| Exercise |
List every line in this data where the string "that" occurs.

| Information supplied |
━━━━━━━━━━━━━━━━━━━━━━━━━━━━━━
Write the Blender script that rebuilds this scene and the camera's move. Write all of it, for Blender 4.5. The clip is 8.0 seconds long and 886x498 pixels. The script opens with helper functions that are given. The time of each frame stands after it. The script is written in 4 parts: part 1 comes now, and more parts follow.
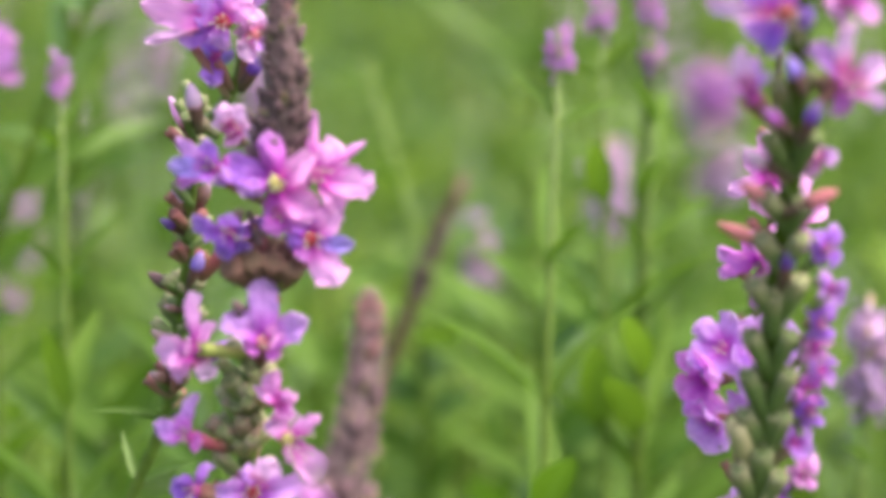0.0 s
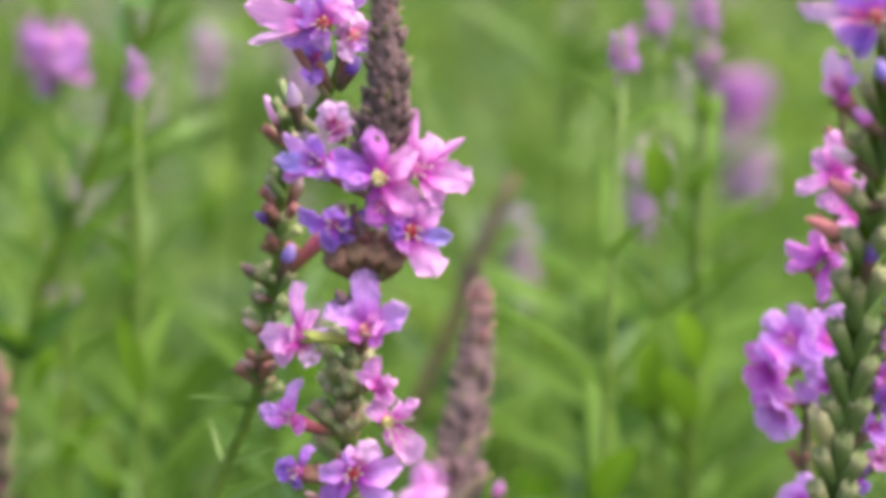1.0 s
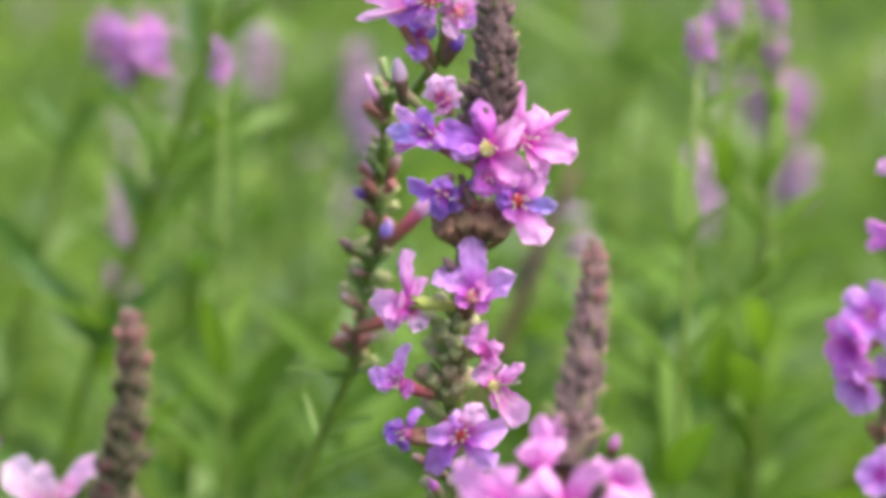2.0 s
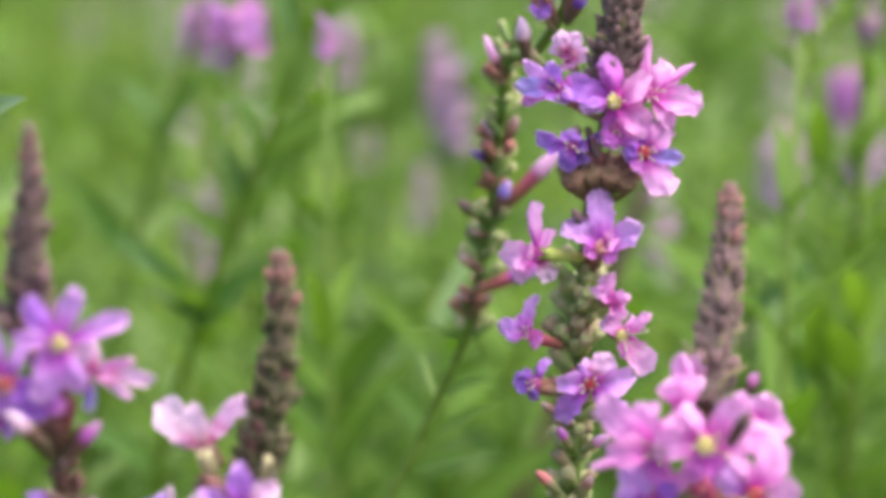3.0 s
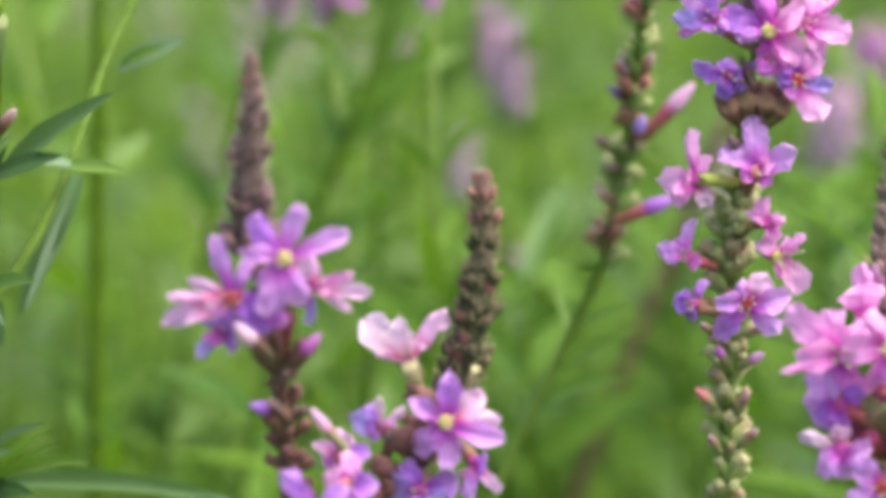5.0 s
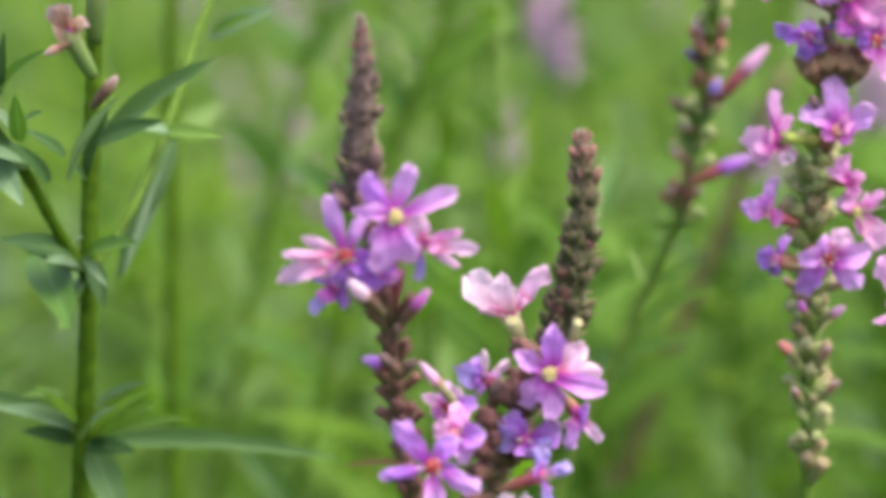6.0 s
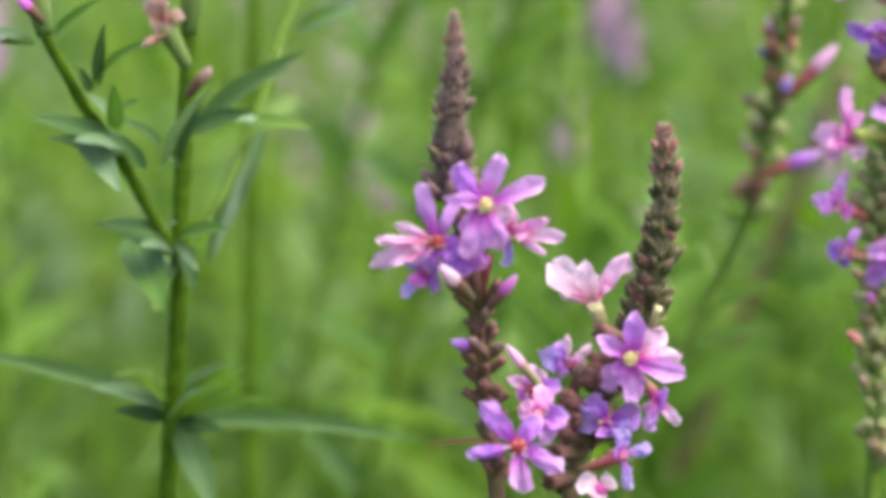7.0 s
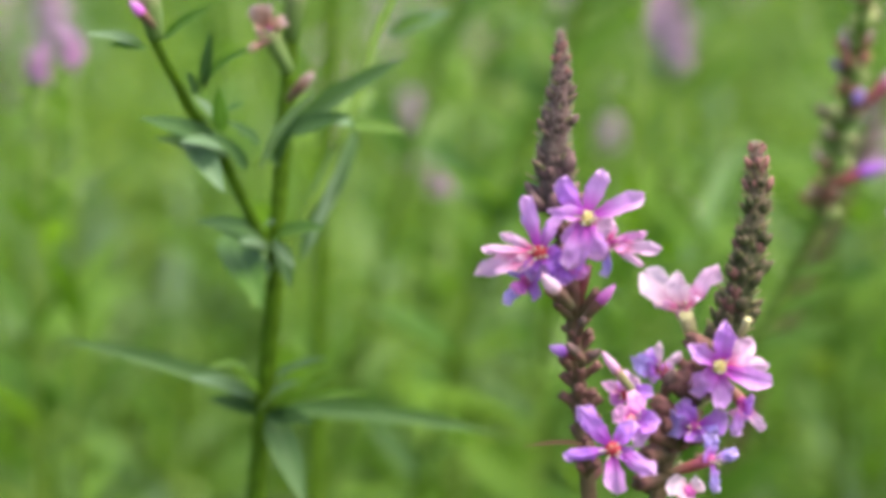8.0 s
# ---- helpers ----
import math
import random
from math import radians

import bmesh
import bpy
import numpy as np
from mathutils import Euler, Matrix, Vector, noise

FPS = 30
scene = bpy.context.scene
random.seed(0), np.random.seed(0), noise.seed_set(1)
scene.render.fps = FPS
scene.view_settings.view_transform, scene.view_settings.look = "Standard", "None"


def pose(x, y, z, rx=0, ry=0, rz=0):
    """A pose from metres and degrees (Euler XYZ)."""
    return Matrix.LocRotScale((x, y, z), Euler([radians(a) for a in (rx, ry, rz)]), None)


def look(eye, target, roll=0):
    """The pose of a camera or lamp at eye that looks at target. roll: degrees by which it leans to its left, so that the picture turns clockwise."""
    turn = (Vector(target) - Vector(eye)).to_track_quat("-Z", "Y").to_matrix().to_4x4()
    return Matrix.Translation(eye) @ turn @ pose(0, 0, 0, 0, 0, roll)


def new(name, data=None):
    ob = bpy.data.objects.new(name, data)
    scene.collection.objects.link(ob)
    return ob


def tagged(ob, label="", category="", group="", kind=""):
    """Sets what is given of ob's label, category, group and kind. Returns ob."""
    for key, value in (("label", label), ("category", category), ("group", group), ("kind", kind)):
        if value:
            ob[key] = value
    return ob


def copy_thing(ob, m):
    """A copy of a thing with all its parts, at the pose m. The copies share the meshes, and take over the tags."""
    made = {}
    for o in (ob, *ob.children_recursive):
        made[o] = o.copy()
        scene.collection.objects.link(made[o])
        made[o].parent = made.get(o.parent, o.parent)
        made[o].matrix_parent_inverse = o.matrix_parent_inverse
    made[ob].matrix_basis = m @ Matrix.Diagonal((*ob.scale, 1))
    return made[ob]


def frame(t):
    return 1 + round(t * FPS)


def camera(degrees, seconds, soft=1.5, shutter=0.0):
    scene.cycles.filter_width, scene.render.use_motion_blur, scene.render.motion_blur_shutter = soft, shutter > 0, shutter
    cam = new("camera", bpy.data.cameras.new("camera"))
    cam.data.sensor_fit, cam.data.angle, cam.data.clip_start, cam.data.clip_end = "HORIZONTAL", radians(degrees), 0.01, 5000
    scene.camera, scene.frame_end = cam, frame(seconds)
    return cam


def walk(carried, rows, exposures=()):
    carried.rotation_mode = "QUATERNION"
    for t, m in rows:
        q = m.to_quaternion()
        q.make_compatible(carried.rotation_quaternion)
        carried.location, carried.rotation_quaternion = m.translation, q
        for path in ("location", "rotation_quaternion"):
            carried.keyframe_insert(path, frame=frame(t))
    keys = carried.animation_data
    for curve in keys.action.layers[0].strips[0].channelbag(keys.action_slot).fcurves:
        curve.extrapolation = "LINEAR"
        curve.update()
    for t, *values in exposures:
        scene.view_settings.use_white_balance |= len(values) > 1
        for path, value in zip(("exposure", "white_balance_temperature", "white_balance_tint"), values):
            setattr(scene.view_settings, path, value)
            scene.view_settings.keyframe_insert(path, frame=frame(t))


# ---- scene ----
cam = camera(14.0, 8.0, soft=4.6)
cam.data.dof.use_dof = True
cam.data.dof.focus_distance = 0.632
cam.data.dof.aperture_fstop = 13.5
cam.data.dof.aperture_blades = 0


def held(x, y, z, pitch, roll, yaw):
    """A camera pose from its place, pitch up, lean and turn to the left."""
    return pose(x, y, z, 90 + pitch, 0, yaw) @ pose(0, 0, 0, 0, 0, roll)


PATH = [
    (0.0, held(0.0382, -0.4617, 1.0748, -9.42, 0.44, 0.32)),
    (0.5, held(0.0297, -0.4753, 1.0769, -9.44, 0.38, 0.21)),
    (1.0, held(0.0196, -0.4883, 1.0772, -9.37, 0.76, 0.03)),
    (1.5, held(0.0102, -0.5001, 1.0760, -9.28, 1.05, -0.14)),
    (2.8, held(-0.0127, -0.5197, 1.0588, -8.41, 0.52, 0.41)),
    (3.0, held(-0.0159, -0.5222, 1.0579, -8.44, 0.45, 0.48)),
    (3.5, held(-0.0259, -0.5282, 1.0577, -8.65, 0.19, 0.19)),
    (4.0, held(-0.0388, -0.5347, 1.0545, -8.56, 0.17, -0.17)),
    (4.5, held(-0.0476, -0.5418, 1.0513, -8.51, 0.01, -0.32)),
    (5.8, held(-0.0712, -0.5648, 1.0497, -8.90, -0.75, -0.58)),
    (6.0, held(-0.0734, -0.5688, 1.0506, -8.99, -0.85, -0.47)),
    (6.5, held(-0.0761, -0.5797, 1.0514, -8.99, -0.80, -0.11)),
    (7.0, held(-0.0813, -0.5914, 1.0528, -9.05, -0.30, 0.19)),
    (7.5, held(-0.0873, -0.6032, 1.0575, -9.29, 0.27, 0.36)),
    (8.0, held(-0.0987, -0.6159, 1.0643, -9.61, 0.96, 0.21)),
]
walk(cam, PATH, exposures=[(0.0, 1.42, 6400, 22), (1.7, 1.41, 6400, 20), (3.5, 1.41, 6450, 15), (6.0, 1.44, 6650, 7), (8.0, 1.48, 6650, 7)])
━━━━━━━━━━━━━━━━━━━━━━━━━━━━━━
| Result for this task |
Write the Blender script that rebuilds this scene and the camera's move. Write all of it, for Blender 4.5. The clip is 8.0 seconds long and 886x498 pixels. The script opens with helper functions that are given. The time of each frame stands after it. The script is written in 4 parts: part 1 comes now, and more parts follow.
    """The pose of a camera or lamp at eye that looks at target. roll: degrees by which it leans to its left, so that the picture turns clockwise."""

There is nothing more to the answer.